- Location: Burke and Mountrail counties, North Dakota, United States
- Nearest city: Stanley, ND
- Coordinates: 48°34′08″N 102°26′51″W﻿ / ﻿48.56889°N 102.44750°W
- Area: 26,747 acres (10,824 ha)
- Established: 1935
- Governing body: U.S. Fish and Wildlife Service
- Website: Lostwood National Wildlife Refuge

= Lostwood National Wildlife Refuge =

Federally managed region of North Dakota, United States

The Lostwood National Wildlife Refuge is located in the U.S. state of North Dakota. The refuge manages two other refuges and two wetland management districts. The refuge also includes the Lostwood Wilderness which comprises almost a quarter of all the area of the refuge.
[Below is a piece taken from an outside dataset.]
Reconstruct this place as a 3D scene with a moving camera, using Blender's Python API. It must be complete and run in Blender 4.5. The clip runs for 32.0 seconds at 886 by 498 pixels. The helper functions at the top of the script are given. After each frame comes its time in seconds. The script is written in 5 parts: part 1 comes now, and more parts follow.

The refuge is considered a prime migratory and nesting bird sanctuary with over 250 different species identified and tens of thousands of birds using the refuge annually. In 1964, the once believed to be extinct giant Canada goose (Branta canadensis maxima) a subspecies of the better known and much more common Canada goose, was reintroduced into the refuge, and their numbers have greatly increased. Additionally, numerous mammal species reside on the refuge, the largest being the moose.

The refuge is managed by the Lostwood Wetland Management District.